Now, let’s talk about this so-called “high-security prison for terrorists” where Abrego Garcia is currently staying. It’s called CECOT — El Salvador’s no-nonsense facility for locking up the worst of the worst. That’s where this guy ended up after being deported, and Van Hollen is over there acting like he’s trying to visit a pen pal in minimum security. When the Salvadoran government said “no,” it wasn’t exactly shocking.
This isn’t a tourist attraction; it’s a facility built to contain dangerous individuals. Maybe if Van Hollen had called ahead, booked a guided tour, and brought snacks, he would’ve had better luck. But even his request for a phone call got the diplomatic equivalent of a hard pass. The Salvadoran VP was polite enough to direct him to the American embassy, which is bureaucrat-speak for “Good luck, buddy.”
And let’s not forget the cherry on top: Van Hollen is now claiming that El Salvador is holding Abrego Garcia because the Trump administration is paying them to do it. Seriously? The only thing more laughable than that is imagining the Trump team running some kind of international prisoner Airbnb program. What this actually is — plain and simple — is a country enforcing its own laws and agreements. Imagine that.
Meanwhile, the Trump administration has made it clear that this man was ordered deported years ago. In fact, the order came down in 2019. He’s an illegal alien with a final removal order. This isn’t a gray-area asylum case. The man was never supposed to be here, and when he was removed, the left went into panic mode because, heaven forbid, someone actually enforces immigration law.

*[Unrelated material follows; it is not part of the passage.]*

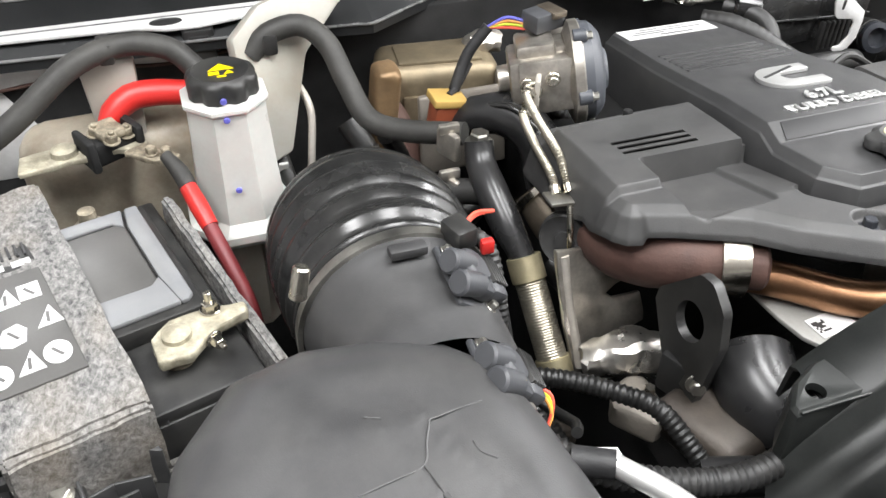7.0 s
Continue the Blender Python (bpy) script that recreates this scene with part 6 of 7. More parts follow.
# ---- passenger's side ----
def left_battery():
    at, ang = (-1.150, 0.540, 1.140), 15
    m0 = Matrix.Translation(at) @ Matrix.Rotation(radians(ang), 4, "Z") @ Matrix.Translation((-0.018, 0, 0))
    at = m0.translation
    t, m = battery(at, ang, -1, "batteries")
    j = felt_jacket(m, t, False, 0.002)
    pm = Matrix.Translation(at) @ Matrix.Rotation(radians(ang), 4, "Z")
    bm = prism(bm_new(), [(-0.116, 0.062), (-0.032, 0.062), (-0.035, 0.215), (-0.116, 0.217)], 0.003, 0.0065, 0.001, pm)
    wp = part("warning_panel", bm, BATTDARK, None, "")
    wp.matrix_basis = LEFT_SEAT
    tagged(wp, "dark panel with large white warning symbols on the battery", "label")
    for u, v, shape in ((-0.045, 0.139, 3), (-0.049, 0.091, 0), (-0.072, 0.089, 3), (-0.097, 0.086, 0), (-0.076, 0.130, 5), (-0.099, 0.128, 0), (-0.072, 0.180, 3), (-0.051, 0.182, 4), (-0.098, 0.176, 4)):
        if shape == 0:
            outline = [(0.0115 * math.cos(a * math.pi / 12), 0.0145 * math.sin(a * math.pi / 12)) for a in range(24)]
        elif shape == 3:
            outline = [(-0.011, -0.011), (0.011, -0.011), (0.004, 0.016)]
        elif shape == 4:
            outline = [(-0.010, -0.010), (0.009, -0.011), (0.010, 0.012), (-0.009, 0.012)]
        else:
            outline = [(-0.012, -0.010), (-0.004, -0.015), (0.008, -0.012), (0.012, 0.004), (0.006, 0.014), (-0.006, 0.011), (-0.010, 0.004)]
        m1 = pm @ Matrix.Translation((u, v, 0.0065))
        sign = part("symbol", prism(bm_new(), outline, 0, 0.0008, 0, m1), PAPER, wp)
        part("mark", slab(bm_new(), m1 @ Matrix.Rotation(0.5 if shape != 3 else -0.15, 4, "Z"), -0.0014, 0.0014, -0.007, 0.007, 0.0012), BATTDARK, sign)
    comb = part("vent_comb", prism(bm_new(), [(-0.116, 0.226), (-0.034, 0.224), (-0.037, 0.262), (-0.116, 0.270)], -0.001, 0.004, 0.001, pm), BLACK, wp, "ribbed black vent comb")
    for k in range(11):
        part("rib", slab(bm_new(), pm @ Matrix.Translation((-0.112 + k * 0.007, 0, 0.004)), 0, 0.0028, 0.242, 0.262, 0.0026, 0.0006), PLATE, comb)
    for k in range(3):
        part("print", slab(bm_new(), pm @ Matrix.Translation((-0.104 + k * 0.024, 0, 0.004)), 0, 0.017, 0.228, 0.237, 0.0006), PAPER, comb)
    c = thing("battery_clamp", (-1.135, 0.615, 1.1), "pale oxidised battery clamp with steel bolt", "battery clamp", "battery clamps")
    bm = bm_new()
    prism(bm, [(0.018, 0.045), (0.045, 0.040), (0.075, 0.060), (0.108, 0.064), (0.112, 0.078), (0.075, 0.090), (0.045, 0.092), (0.022, 0.078)], -0.018, -0.006, 0.003, pm)
    part("clamp", crumple(bm, 0.0012, 120, 2), PALELEAD, c, "pale oxidised lead clamp")
    part("post", crumple(lathe(bm_new(), [(0.014, -0.006), (0.013, 0.004), (0.010, 0.0055), (0.0001, 0.006)], pm @ Vector((0.043, 0.068, -0.006)), (0, 0, 1), 20), 0.0008, 150, 0), PALELEAD, c)
    hexbolt("bolt", pm @ Vector((0.070, 0.052, -0.010)), (0.5, -1, 0), 0.006, 0.010, STEEL, c, stud=0.018)
    hexbolt("nut", pm @ Vector((0.080, 0.083, -0.006)), (0, 0, 1), 0.007, 0.009, STEEL, c, stud=0.022)
    c = thing("battery_clamp", (-1.2, 0.91, 1.1), "corroded rear battery clamp with a fuse holder", "battery clamp", "battery clamps")
    bm = prism(bm_new(), [(-1.285, 0.915), (-1.235, 0.925), (-1.180, 0.935), (-1.150, 0.930), (-1.145, 0.945), (-1.185, 0.965), (-1.240, 0.962), (-1.285, 0.950)], 1.132, 1.139, 0.0015)
    part("strap", crumple(bm, 0.0014, 110, 2), PALELEAD, c, "pale crusted strap")
    part("post", crumple(lathe(bm_new(), [(0.015, 0), (0.014, 0.008), (0.010, 0.010), (0.0001, 0.010)], (-1.236, 0.943, 1.138), (0, 0, 1), 20), 0.001, 150, 0), PALELEAD, c)
    holder = part("holder", crumple(box(bm_new(), (0.058, 0.034, 0.030), (-1.186, 0.952, 1.136), Matrix.Rotation(0.45, 4, "Z"), 0.006), 0.0018, 120, 1), DARK, c)
    for dx in (-0.026, 0.026):
        part("arm", crumple(box(bm_new(), (0.010, 0.044, 0.040), (-1.186 + dx, 0.950 + dx * 0.45, 1.140), Matrix.Rotation(0.45, 4, "Z"), 0.004), 0.0012, 120, 1), DARK, holder)
    part("saddle", crumple(box(bm_new(), (0.030, 0.036, 0.012), (-1.186, 0.952, 1.156), Matrix.Rotation(0.45, 4, "Z"), 0.003), 0.0018, 120, 2), OXIDE, holder, "corroded saddle")
    for dx, dy, dz in ((-0.016, 0.010, 0.016), (0.002, -0.012, 0.016), (0.018, 0.006, 0.012)):
        hexbolt("nut", (-1.184 + dx, 0.943 + dy, 1.136 + dz), (0.1, -0.2, 1), 0.007, 0.010, OXIDE, c, stud=0.016)
    bm = prism(bm_new(), [(-1.172, 0.912), (-1.140, 0.885), (-1.118, 0.880), (-1.112, 0.892), (-1.130, 0.905), (-1.150, 0.930)], 1.140, 1.147, 0.0015)
    part("link", crumple(bm, 0.0014, 120, 2), OXIDE, c, "corroded link plate")
    for x, y in ((-1.142, 0.900), (-1.126, 0.893)):
        hexbolt("nut", (x, y, 1.147), (0, 0, 1), 0.006, 0.008, OXIDE, c)
    k = thing("battery_cable", (-1.12, 0.88, 1.1), "red battery cable with a glossy red boot", "cable", "battery cables")
    part("boot", tube(bm_new(), [(-1.190, 0.975, 1.142), (-1.178, 0.985, 1.158), (-1.155, 0.995, 1.170), (-1.125, 0.995, 1.172), (-1.085, 0.99, 1.168)], [0.010, 0.015, 0.0165, 0.016, 0.015], 18), RED, k, "glossy red rubber boot")
    part("cable", tube(bm_new(), [(-1.128, 0.888, 1.150), (-1.116, 0.868, 1.138), (-1.110, 0.850, 1.128)], [0.007, 0.010, 0.010], 16), HOSE, k)
    part("sleeve", tube(bm_new(), [(-1.111, 0.852, 1.129), (-1.103, 0.828, 1.115), (-1.096, 0.806, 1.102)], [0.0095, 0.0105, 0.0095], 16), RED, k, "bright red sleeve")
    part("cable", tube(bm_new(), [(-1.097, 0.808, 1.103), (-1.083, 0.765, 1.075), (-1.072, 0.73, 1.045), (-1.068, 0.70, 1.00)], 0.0085, 16), REDDARK, k)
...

Stephen Miller hit the nail on the head when he called this entire narrative a sabotage job. Somewhere in the vast maze of the DOJ, someone tried to reclassify a justified deportation as a bureaucratic mix-up. Now the media’s spinning it like Trump personally loaded the guy onto a flight in defiance of the courts. In reality, it was a long-overdue enforcement of a legal removal.
Now the Supreme Court is stepping in, trying to split hairs between “facilitating” and “effectuating” a return. It’s a master class in legal gymnastics. Judge Paula Xinis is giving the administration two weeks to prove they’ve made some sort of effort to reverse the deportation — because in modern America, even removing an MS-13 suspect isn’t a permanent decision anymore. It’s a “maybe,” a “let’s revisit,” a “did you file the right paperwork in triplicate?”

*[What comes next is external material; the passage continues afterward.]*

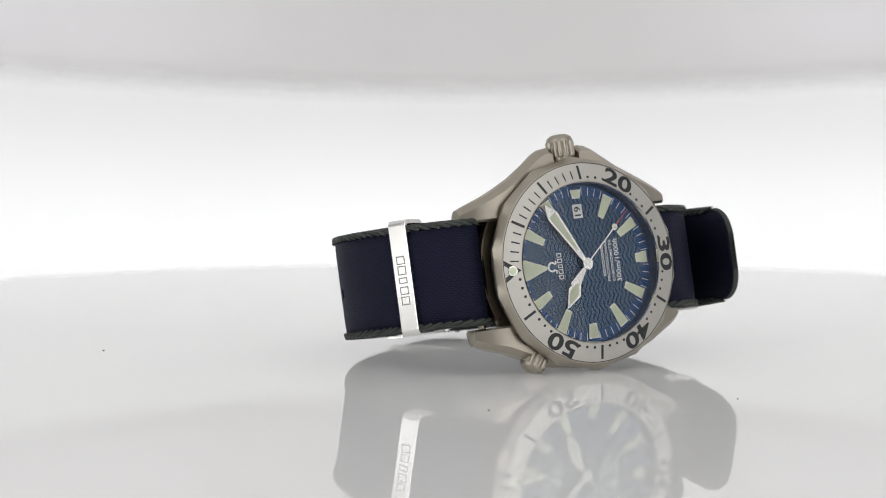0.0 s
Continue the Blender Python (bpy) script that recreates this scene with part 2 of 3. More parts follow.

The bigger story here is that Democrats have so lost the plot on border policy that they’re literally traveling to foreign countries to advocate for the return of suspected gang members. Not for hardworking farmers, not for visa holders waiting in line, not for legal immigrants trying to play by the rules. No — for someone who’s already been ordered removed, someone with alleged ties to one of the most brutal gangs in the Western Hemisphere.
If this is the hill they want to die on, so be it. But don’t be surprised when voters see through the circus act. Because while Chris Van Hollen is busy booking trips to El Salvador, the American people are wondering why their own communities are being treated like afterthoughts in this endless immigration drama.